Tanzania plans to enact law to regulate scrap metals business
Tanzanian government said it was drafting a Bill designed to enact a law that will monitor and regulate the increasing tidal wave of the scrap metals business in the east African nation. Charles Mwijage, the Minister for Industries, Trade and Investment, told the National Assembly in Dodoma that the government has decided to enact a law that will monitor and regulate the increasing tidal wave of the scrap metals business following increased theft of key infrastructure instruments that were sold as scrap metals.
He said the Tanzania Electric Supply Company Limited (TANESCO), Tanzania National Roads Agency (TANROADS) and Reli-Assets-Holding-Company (RAHCO) were the most affected infrastructures. Mwijage stated: “The scrap metal business in different parts of the country is seriously fueling the looting of crucial infrastructure calling for the need to enact a law that will monitor the practice.”
In recent years there has been endless public outcry that the mushrooming arbitrary scrap metal business is to a large extent accelerating sabotage of electricity, water and other key public infrastructures across the country.

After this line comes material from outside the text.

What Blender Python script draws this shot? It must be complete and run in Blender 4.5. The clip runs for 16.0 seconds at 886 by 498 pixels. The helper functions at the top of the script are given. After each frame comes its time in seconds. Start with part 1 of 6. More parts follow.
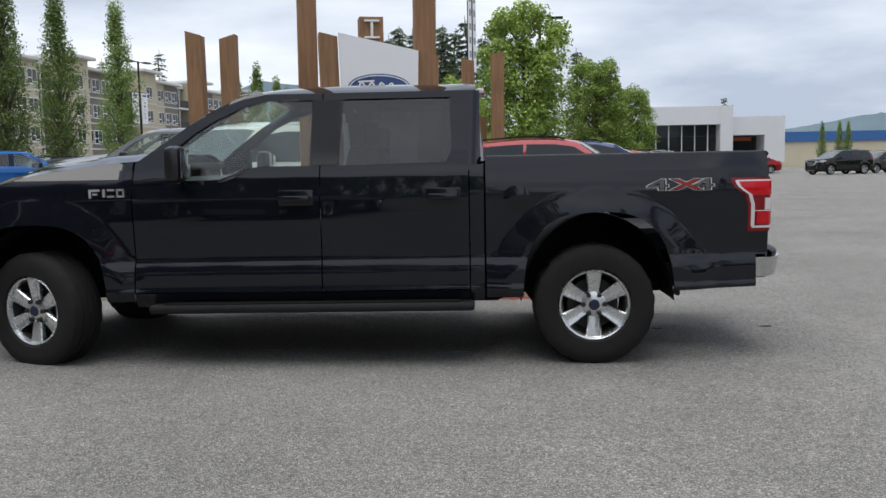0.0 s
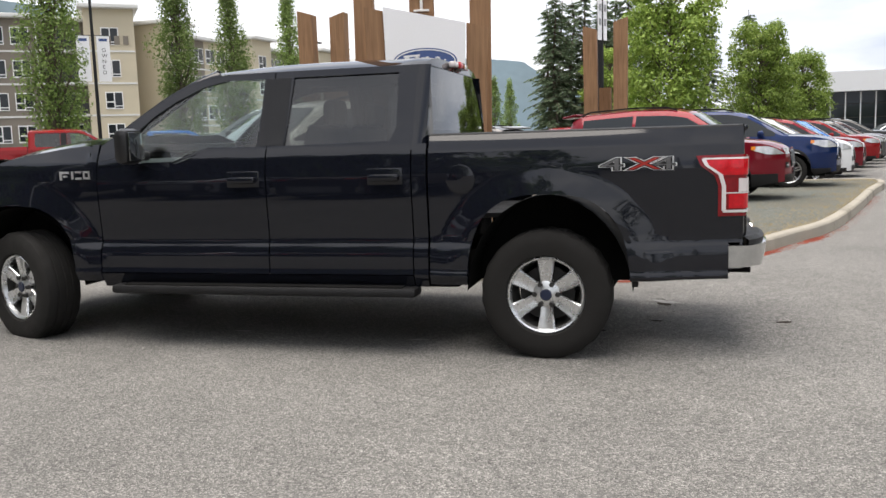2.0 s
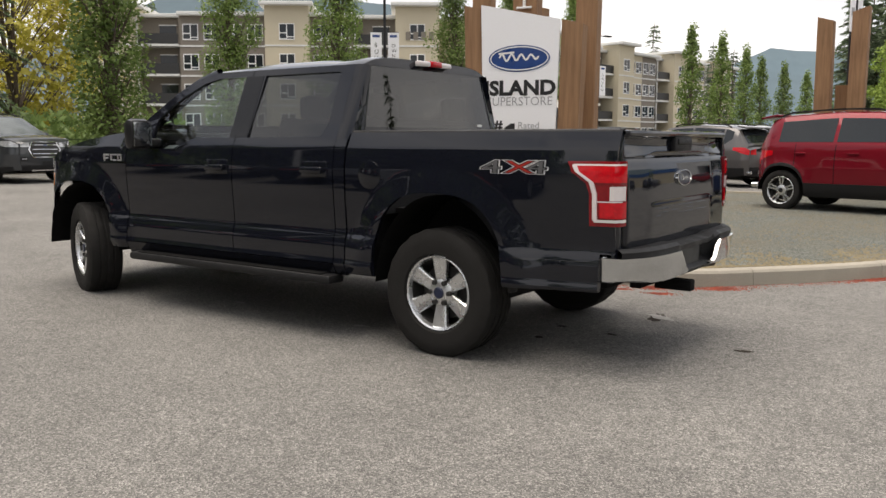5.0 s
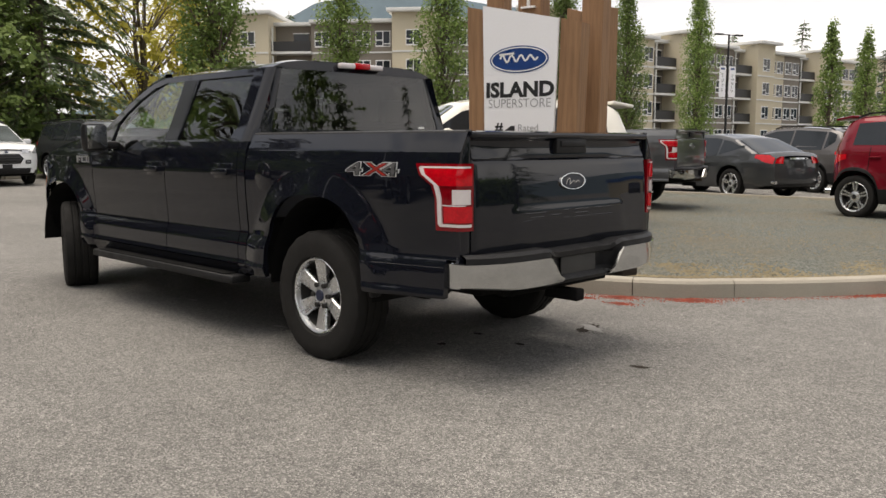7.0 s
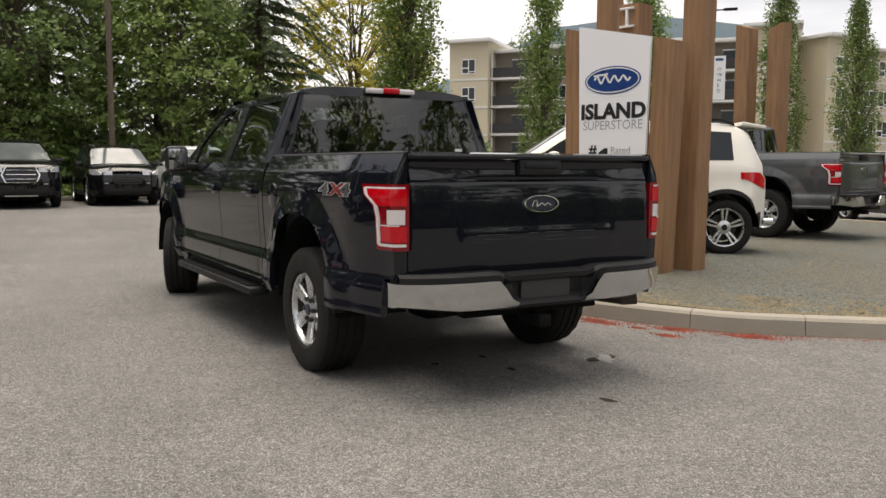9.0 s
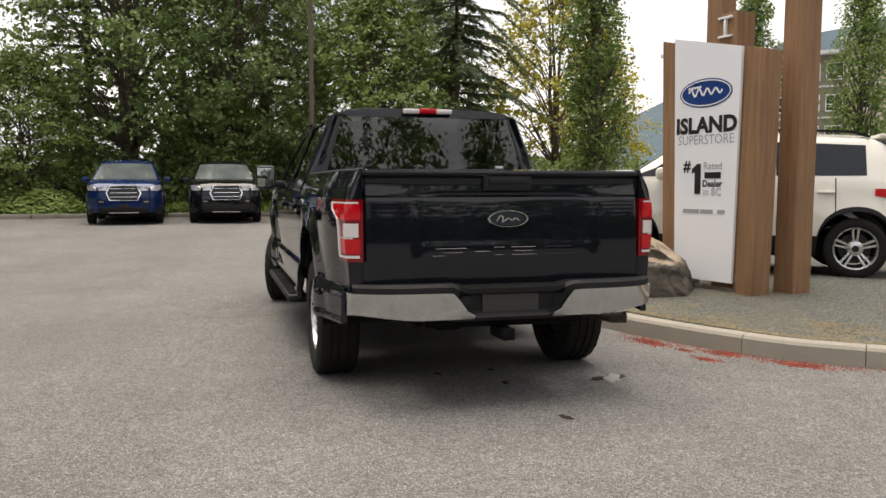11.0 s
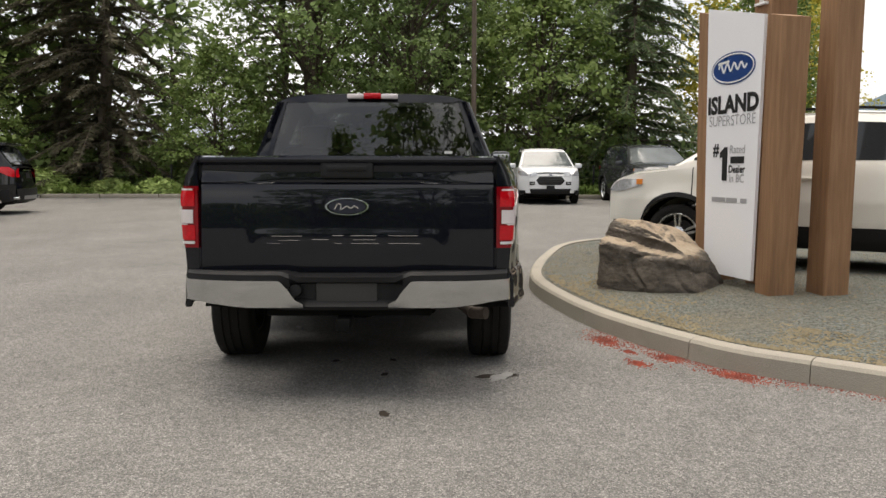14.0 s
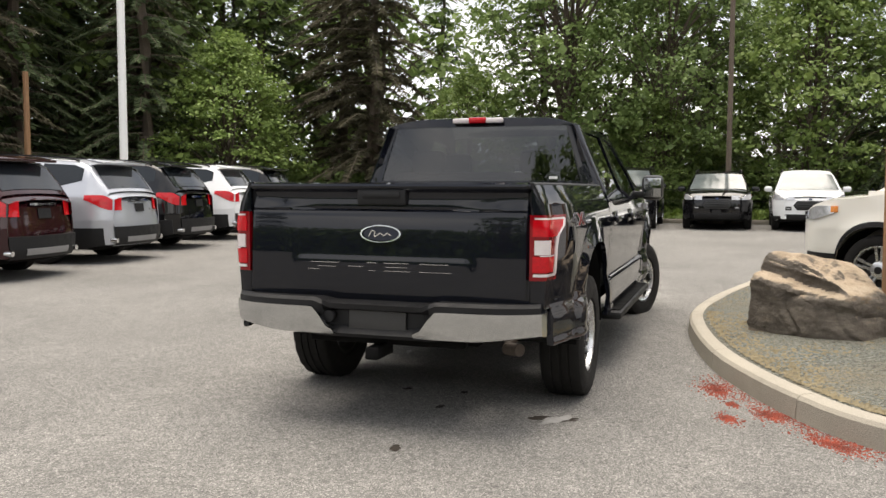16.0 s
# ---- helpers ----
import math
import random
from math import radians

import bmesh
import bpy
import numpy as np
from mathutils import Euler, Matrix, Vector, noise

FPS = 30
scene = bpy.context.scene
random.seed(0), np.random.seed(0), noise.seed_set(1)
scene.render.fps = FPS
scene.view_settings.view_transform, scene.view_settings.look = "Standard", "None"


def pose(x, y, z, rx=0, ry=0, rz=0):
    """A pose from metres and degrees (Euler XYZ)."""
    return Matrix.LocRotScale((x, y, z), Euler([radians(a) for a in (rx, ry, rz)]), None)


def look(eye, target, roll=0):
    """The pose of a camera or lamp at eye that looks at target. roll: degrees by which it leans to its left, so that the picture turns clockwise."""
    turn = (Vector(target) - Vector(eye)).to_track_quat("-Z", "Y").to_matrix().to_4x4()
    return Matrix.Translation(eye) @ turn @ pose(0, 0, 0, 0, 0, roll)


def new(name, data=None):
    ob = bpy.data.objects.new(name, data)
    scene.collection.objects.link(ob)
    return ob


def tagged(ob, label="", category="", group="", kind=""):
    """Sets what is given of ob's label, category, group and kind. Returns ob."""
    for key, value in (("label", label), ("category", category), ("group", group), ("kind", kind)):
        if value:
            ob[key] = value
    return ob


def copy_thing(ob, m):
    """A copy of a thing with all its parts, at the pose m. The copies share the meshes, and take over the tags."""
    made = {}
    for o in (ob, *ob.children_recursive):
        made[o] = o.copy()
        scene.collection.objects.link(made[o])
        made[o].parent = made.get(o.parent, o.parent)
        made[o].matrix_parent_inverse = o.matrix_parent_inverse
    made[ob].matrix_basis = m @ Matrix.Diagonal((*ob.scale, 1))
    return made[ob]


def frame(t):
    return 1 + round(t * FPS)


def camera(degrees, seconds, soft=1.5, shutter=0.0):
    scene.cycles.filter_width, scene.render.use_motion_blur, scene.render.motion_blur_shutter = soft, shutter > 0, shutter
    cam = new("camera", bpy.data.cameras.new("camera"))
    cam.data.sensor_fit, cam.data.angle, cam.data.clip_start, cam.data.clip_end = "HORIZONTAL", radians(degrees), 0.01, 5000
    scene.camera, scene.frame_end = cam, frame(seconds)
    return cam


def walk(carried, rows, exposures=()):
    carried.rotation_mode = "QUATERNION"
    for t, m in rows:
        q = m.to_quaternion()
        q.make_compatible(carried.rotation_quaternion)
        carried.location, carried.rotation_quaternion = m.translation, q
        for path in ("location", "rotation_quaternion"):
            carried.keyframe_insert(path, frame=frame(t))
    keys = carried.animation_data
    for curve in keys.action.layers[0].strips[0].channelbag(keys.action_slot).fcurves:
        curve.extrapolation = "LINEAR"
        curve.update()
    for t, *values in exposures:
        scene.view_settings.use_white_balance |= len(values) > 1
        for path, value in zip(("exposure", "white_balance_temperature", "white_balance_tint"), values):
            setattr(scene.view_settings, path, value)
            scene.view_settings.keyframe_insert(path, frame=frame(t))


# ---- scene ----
cam = camera(55.1, 16.0)
PATH = [
    (0, (0.732, 6.38, 1.316), (0.818, 4.392, 1.117), -1.1),
    (0.5, (0.414, 6.239, 1.317), (0.682, 4.269, 1.099), -1.1),
    (1, (0.062, 6.125, 1.33), (0.379, 4.162, 1.109), -1.0),
    (1.5, (-0.331, 6.032, 1.327), (0.085, 4.09, 1.092), -0.8),
    (2, (-0.672, 5.885, 1.317), (-0.17, 3.965, 1.066), -1.8),
    (2.5, (-1.052, 5.767, 1.312), (-0.494, 3.859, 1.086), -1.2),
    (3, (-1.432, 5.624, 1.314), (-0.789, 3.743, 1.094), 0.0),
    (3.5, (-1.781, 5.485, 1.327), (-1.023, 3.645, 1.131), 1.0),
    (3.7, (-1.936, 5.448, 1.305), (-1.08, 3.651, 1.113), 1.5),
    (5.8, (-3.353, 4.604, 1.308), (-2.163, 3.018, 1.047), -1.0),
    (6, (-3.448, 4.489, 1.319), (-2.245, 2.91, 1.073), -1.1),
    (6.5, (-3.769, 4.263, 1.316), (-2.491, 2.741, 1.093), -1.2),
    (7, (-4.011, 3.995, 1.295), (-2.624, 2.576, 1.049), 0.0),
    (7.5, (-4.229, 3.713, 1.31), (-2.768, 2.373, 1.048), 0.5),
    (8, (-4.516, 3.444, 1.312), (-2.937, 2.241, 1.067), 0.0),
    (8.2, (-4.606, 3.329, 1.302), (-2.986, 2.181, 1.064), 0.1),
    (10.3, (-5.51, 2.068, 1.277), (-3.682, 1.267, 1.151), 0.2),
    (10.5, (-5.59, 1.936, 1.286), (-3.735, 1.2, 1.155), 0.3),
    (11, (-5.674, 1.618, 1.273), (-3.75, 1.093, 1.123), 0.0),
    (11.5, (-5.807, 1.32, 1.29), (-3.854, 0.914, 1.14), -0.4),
    (12, (-5.835, 0.958, 1.29), (-3.859, 0.698, 1.122), -0.2),
    (12.5, (-5.817, 0.626, 1.288), (-3.829, 0.468, 1.142), -0.5),
    (13, (-5.858, 0.248, 1.291), (-3.864, 0.144, 1.177), 0.5),
    (13.5, (-5.867, -0.146, 1.294), (-3.874, -0.171, 1.128), 0.9),
    (14, (-5.823, -0.508, 1.302), (-3.832, -0.517, 1.11), 0.1),
    (14.5, (-5.8, -0.872, 1.307), (-3.817, -0.68, 1.135), 0.9),
    (15, (-5.68, -1.149, 1.298), (-3.737, -0.717, 1.11), 1.5),
    (15.5, (-5.546, -1.474, 1.328), (-3.631, -0.925, 1.159), 0.6),
    (16, (-5.407, -1.811, 1.331), (-3.518, -1.168, 1.189), 0.2),
]
walk(cam, [(t, look(eye, target, roll)) for t, eye, target, roll in PATH],
     exposures=[(0, 0.58, 6450, 9), (0.5, 0.70, 6550, 10), (1.0, 1.05, 6700, 10), (1.5, 0.98, 6850, 10), (2.0, 1.08, 6950, 11), (2.5, 1.12, 7000, 11), (3.0, 0.97, 7100, 12), (3.6, 0.86, 7200, 12), (6, 0.86, 7450, 12), (7.5, 0.74, 7500, 12), (11, 0.84, 7400, 12), (13, 0.82, 7350, 12), (14.3, 0.84, 7300, 11), (15.0, 1.12, 7300, 11), (15.5, 1.34, 7350, 11), (16, 1.26, 7350, 11)])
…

State to review 1999 tourism policy
Tanzania has started to formulate a new National Tourism Policy to replace the old one which has existed for more than 18 years. The revelation was made by Deputy Permanent Secretary (DPS) in the Ministry of Natural Resources and Tourism, Dr Aloyce Nzuki, while meeting different stakeholders who had gathered to review the National Tourism Policy of 1999.
He said drafting of the new National Tourism Policy will consider issues on conference tourism, historical and cultural heritage sites, eco-tourism, beach tourism and tourism supply chain among others.
“For many years, Tanzanian tourism sector has banked heavily on wildlife based safaris, forgetting that the world is changing and people need other attractions such as cultural tourism, visiting historical sites, ecotourism, conference tourism and water based visits featuring beach lazing and sun basking,” Dr Nzuki stressed.